So, when I announced the Bentham Transcription Initiative (which will soon have its own website, we are working on things behind the scenes) I said it was a “highly innovative and novel attempt to aid in the transcription of Bentham’s work”. I firmly believe that: I don’t know of any other large scale transcription attempt of correspondence that is opening things up to crowdsourcing, and our project has a broad remit, producing an open source tool, whilst undertaking user studies on the use of crowdsourcing in cultural heritage application.
But that is not to say that there are not other crowdsourcing projects out there (and I’m sorry if I implied that!). I have had very interesting exchanges with quite a few people, and so I thought I’d draw a few other projects to your attention, if you are interested in community based online cultural heritage projects (and beyond).
- There is huge amateur interest in genealogy, and the Free Births, Marriages and Death (FreeBMD) register have been transcribing the Civil Registration index of births, marriages and deaths for England and Wales, and to provide free Internet access to the transcribed records.
- “Small and Special” has been using volunteer effort to create a database relating to the early years of The Hospital for Sick Children at Great Ormond Street, including patient admission records and articles.

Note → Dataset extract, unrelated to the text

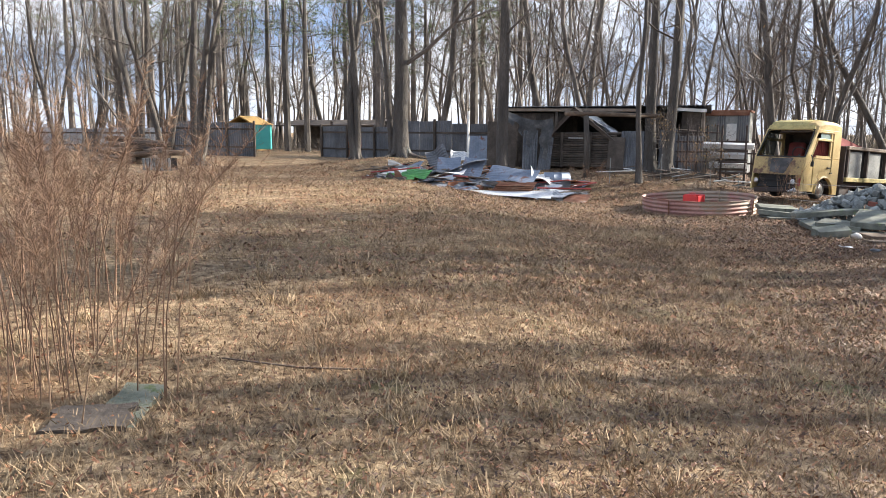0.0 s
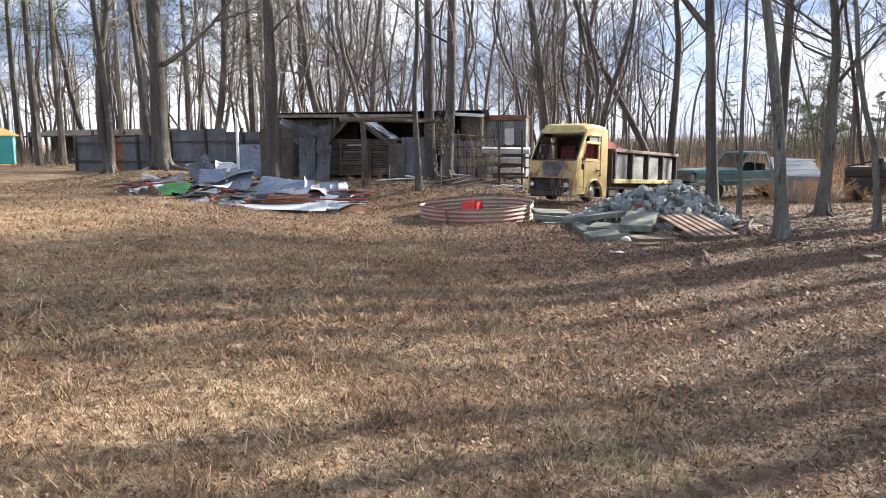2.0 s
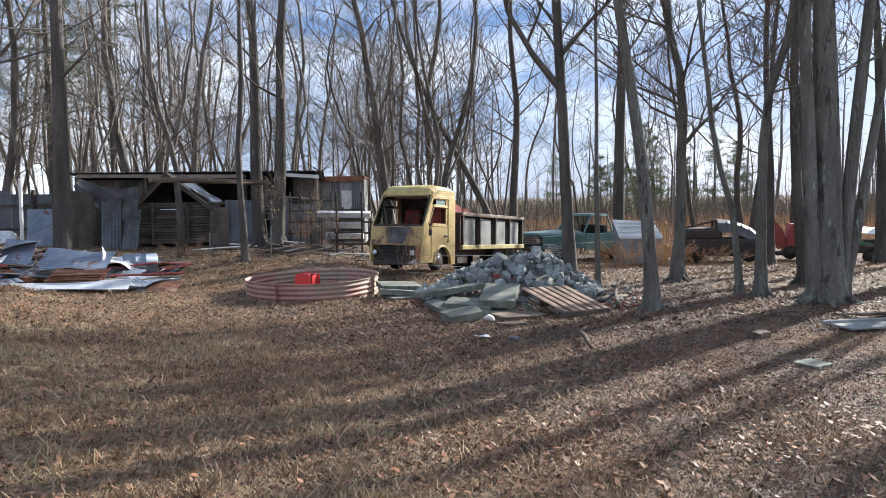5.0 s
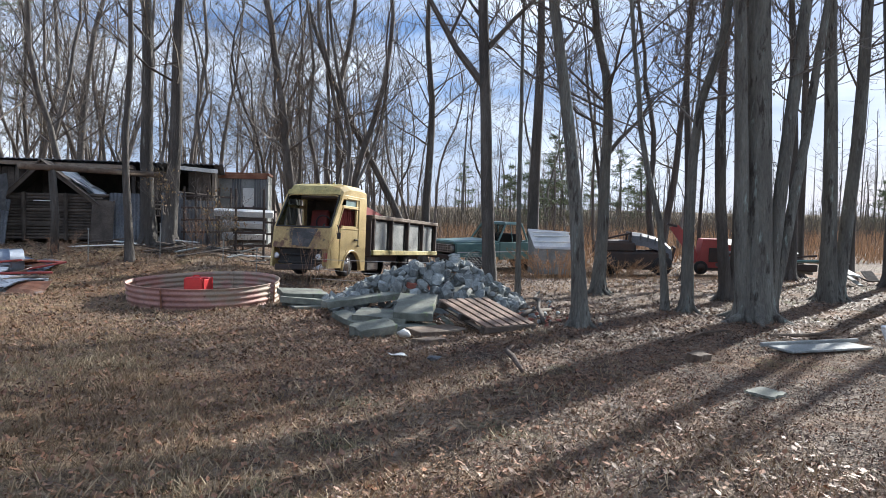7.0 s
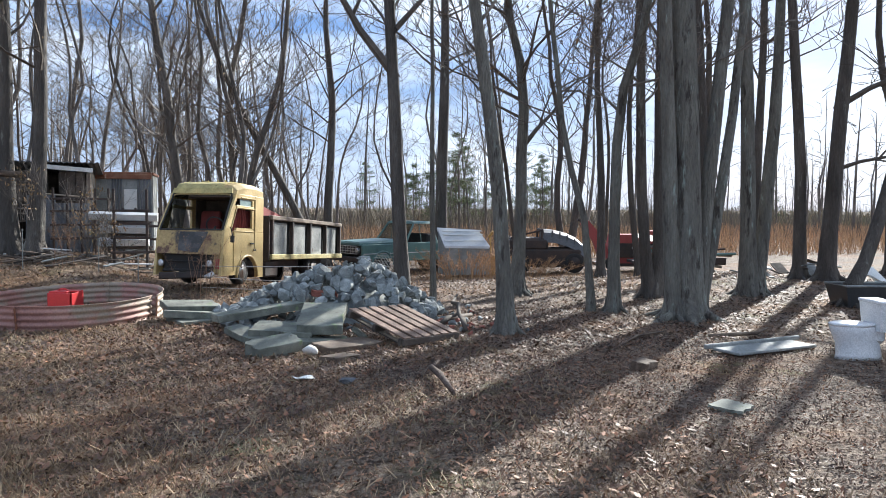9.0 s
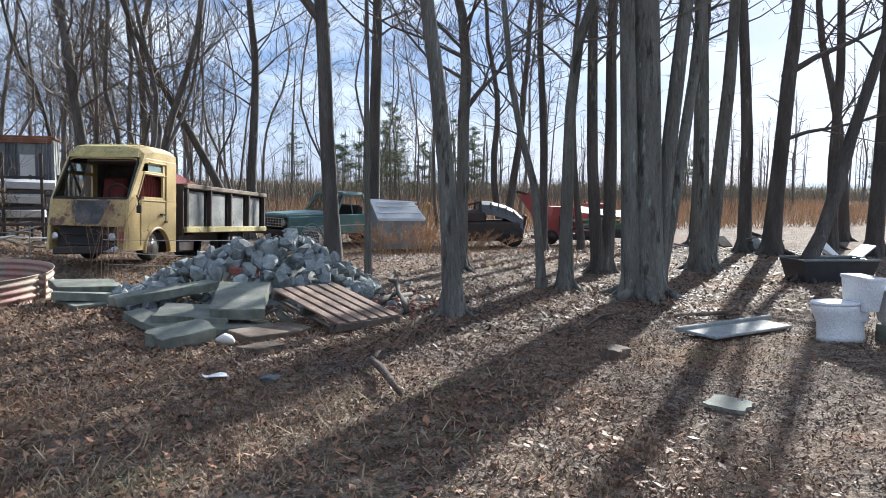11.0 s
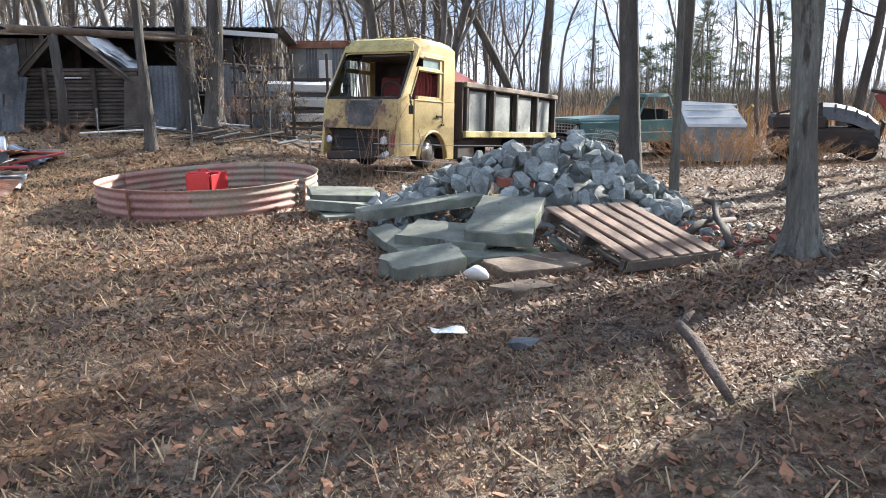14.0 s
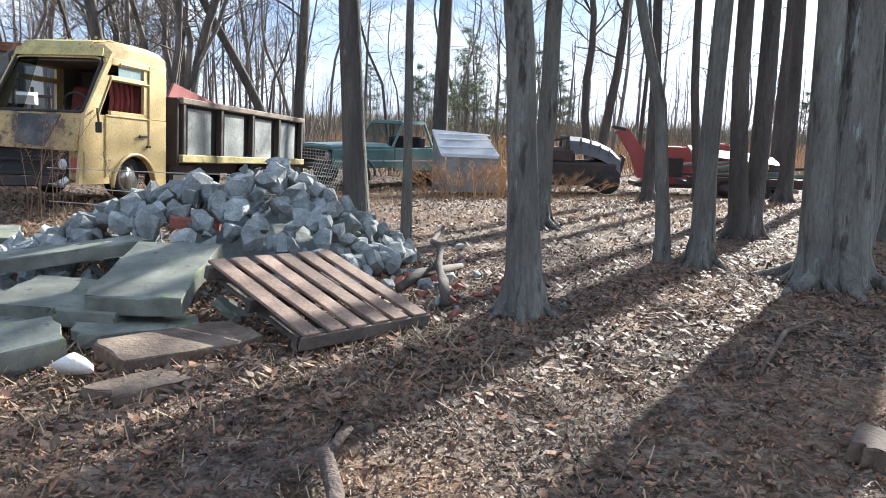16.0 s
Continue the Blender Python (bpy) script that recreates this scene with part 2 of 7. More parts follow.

- The New Zealand Electronic Text Centre have an interest in transcription of cultural material, and they’ve been doing some very exploratory work in crowd-sourcing transcription.
- The National Library of Australia’s Australian Newspapers is using crowd sourcing to correct the OCR of digitised Australian newspapers and with some contributors correcting hundreds of thousands of lines of text.
- The USGS North American Bird Phenology program encouraged volunteers to submit bird sightings across North America from the 1880s through the 1970s. These cards are now being transcribed into a database for analysis of migratory pattern changes and what they imply about climate change.
Then there is the idea that building an online tool to help transcribing manuscripts is novel. There are a good few things out there, it turns out.
- Ben Brumfield was kind enough to point out his blog, Collaborative Manuscript Transcription, which has both links to projects and tools, as well as considering the types of things one has to keep in mind when designing an online tool for transcribing texts. Ben has also developed his own system, http://beta.fromthepage.com/, software that allows volunteers to transcribe handwritten documents online. We’ll be looking at it closely.
- The MediaWiki ProofreadPage plugin has been developed for many print transcription projects and a few manuscript projects. Current English-language projects using the plugin are listed there (and there are quite a few).
- The BYU Historic Journals Project has developed an online transcription tool. The server seems to be down for maintenance (http://journals.byu.edu/) but there is a video online which demonstrates how they have been using their online tool for both searching and creating information.
- The Worcester Polytechnic Institute Emergent Transcriptions/Transcription Assistant software system has also been pointed out, you can see more at E-Scripts@ WPI and Uscript.org.
- The New Zealand Electronic Text Centre have produced a tool called OpenScribe (Online Volunteer Transcription Service) which is based on a slightly-modified Drupal installation, the source-code for which is hosted in svn on Google Code. They have developed another tool, Remote Writer, which provides a web-based word-processor GUI for someone to easily markup text to xhtml which can then be translated to TEI using stylesheets, and is how they have enabled non-technical contributors to create the content found at sites such as Turbine literary journal and Best New Zealand Poems.
- The SCRATCH (SCRipt Analysis Tools for the Cultural Heritage) project is exploring methods for automated information retrieval and analysis in large collections of scanned handwritten-document images. That’s a slightly difference focus to the rest of the projects named here, but I include it as it may be of interest.
So that’s the round up so far. Richard Davis, the developer from ULCC who is working on the Bentham project with us, has also posted an overview of who he has been chatting to. Once we get the project name, domain name, and website sorted out, we’ll be posting lots of updates about our development of the tool – keeping the project as open as possible, in all kinds of ways.
If you know of any other cultural heritage projects using crowdsourcing, in particular for manuscript material, then please do get in touch. And if you hear about any other online manuscript environments we need to be aware of, drop us a line too! We wont be getting properly stuck into the Bentham Transcription project til RA’s are appointed (closing date for applications March 8th…. ) but it is good to learn what else is out there.
Update: I forgot to mention the “International Amateur Scanning League” which is a crowdsourcing digitisation project to digitise material from the USA’s National Archives and Records Administration. Its a different focus – digitisation rather then transcription – but what a great name! They have a badge, and everything!